24 noviembre 2008

El miedo y el respeto


Dicen muchos, o decimos, que se está perdiendo el espíritu de la transición, y que todos aquellos acuerdos y consensos, que fueron posibles por la voluntad y el deseo de entenderse, se están yendo al garete a fuerza de alentar conductas egoístas y procedimientos depredadores.
Es verdad. Lo creo sinceramente. Pero si nos paramos a analizar lo sucedido en busca de las causas, llegamos a una conclusión aún más inquietante.
Los políticos han dejado de trabajar para entenderse porque nos han perdido el miedo a los ciudadanos, y cuando el miserable pierde el miedo pierde también el respeto.
En la época de la transición España estaba, como hoy, escindida en izquierdas y derechas. Las derechas temían que, tras cuarenta años de dictadura conservadora, el deseo de desquite de los desfavorecidos impulsara el péndulo de la historia hacia el partido comunista de Carrillo y Pasionaria, y que peligrasen sus vidas y sus haciendas, y ardiesen de nuevo industrias y conventos en una especie de orgía colectivista de rencor contra el que tenía algo.

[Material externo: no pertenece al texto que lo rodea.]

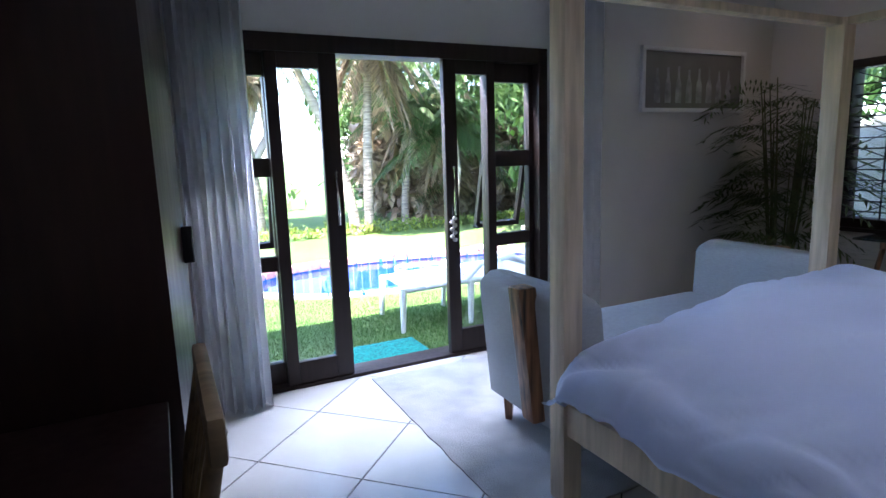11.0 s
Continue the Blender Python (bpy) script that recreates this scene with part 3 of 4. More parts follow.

Las izquierdas, por su parte, temían que sus demandas fuesen consideradas intolerables por los que aún conservaban en su manos buena parte de los resortes de la economía y la política real, y que el ejército y otras fuerzas acabasen por organizar un nuevo golpe de Estado que los pusiera de nuevo en la frontera, o en la tapia del cementerio rezando un padrenuestro mientras aguardaban una fosa en la cuneta.
Llegó la expropiación, con la historia de RUMASA, pero allí se quedó la cosa y se detuvo la espiral que muchos solicitaban de nuevas apropiaciones. Llegó el golpe de Estado, el de Tejero, pero no fue a mayores, porque el ejército no lo apoyó y prefirió optar por la democracia.
Felizmente, las aguas se tranquilizaron, pero eso significó también que los políticos perdieron el miedo a la reacción real de la sociedad, y cuando vieron que las manifestaciones no acabarían en incendios y las protestas no acabarían en cuchilladas, decidieron reírse de las manifestaciones, de la voluntad de los ciudadanos y de cualquier ética.
Con el poder judicial apesebrado en sus nombramientos, el parlamento dividido en facciones que se turnaban otorgándose privilegios y el presupuesto repartido amigablemente entre los partidos a través de las autonomías, vieron que era el momento de la impunidad y el engorde.
Y así hasta ahora. Porque no nos temen. Ni nos respetan.
Porque no somos ya el perro que muerde. Sólo la vaca a la que se ordeña.
Y encima, como gilipollas, parecemos la vaca que ríe. Un puñetero quesito.